Metrics that matter: how executives should measure AI leadership
To lead AI, executives need a scoreboard that connects model activity to business performance and risk posture. Insist on a dashboard that includes:
- Time-to-first-value: weeks from intake to production release.
- Scale: number of workflows in production, number of users, transaction volumes supported.
- Business KPIs: loss reduction, conversion lift, cycle time reduction, cost-to-serve improvements.
- Quality and control: error rates, override rates, adverse event counts, policy violations.
- Model health: drift indicators, performance decay, retraining cadence.
- Governance throughput: validation cycle times by risk tier (a leading indicator of scalability).
These measures prevent the common trap: lots of AI activity with limited enterprise impact.

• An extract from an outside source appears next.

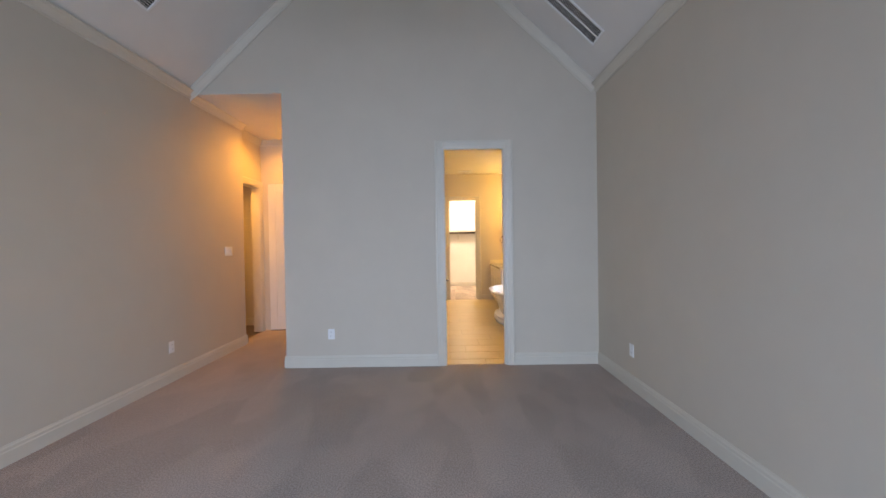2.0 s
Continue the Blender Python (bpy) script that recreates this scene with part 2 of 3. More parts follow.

Common leadership missteps to avoid when launching AI initiatives
- Delegating AI to technology alone: if business leaders aren’t accountable for adoption and outcomes, the initiative will become an IT program with weak pull-through.
- Equating policy with control: real control comes from engineering patterns, monitoring, and operational response—not PDFs.
- Underinvesting in change management: frontline teams need training, redesigned workflows, and clear accountability for decisions.
- Ignoring vendor dependency risk: model updates, pricing changes, and availability issues are operational risks. Contract and architecture must anticipate them.
- Over-rotating on “perfect”: waiting for flawless data and universal alignment delays learning. Launch with controlled scope, then iterate.
AI Leadership is the discipline of avoiding these traps while still moving decisively.
Summary: what leaders should do next
Launching AI initiatives in financial services requires more than enthusiasm and a budget line. It requires AI Leadership: a governed, scalable operating model that aligns people, processes, data, and decision-making with intelligent systems.
- Lead with a value thesis: tie AI to measurable outcomes in risk, revenue, cost, and resilience.
- Build a portfolio across horizons: balance quick wins with structural capability-building.
- Govern for speed: risk tiers, approved patterns, continuous validation, and monitoring by design.
- Treat data as a product: accountable owners, standardized entities, lineage, and approved corpora for GenAI.
- Operationalize delivery: cross-functional squads, an AI platform team, and clear decision rights.
- Measure what matters: production scale, KPI movement, control health, and governance throughput.
The competitive advantage won’t come from having AI. It will come from running the institution in a way that can absorb AI repeatedly—safely, quickly, and at scale. That is the real work of AI leadership in financial services.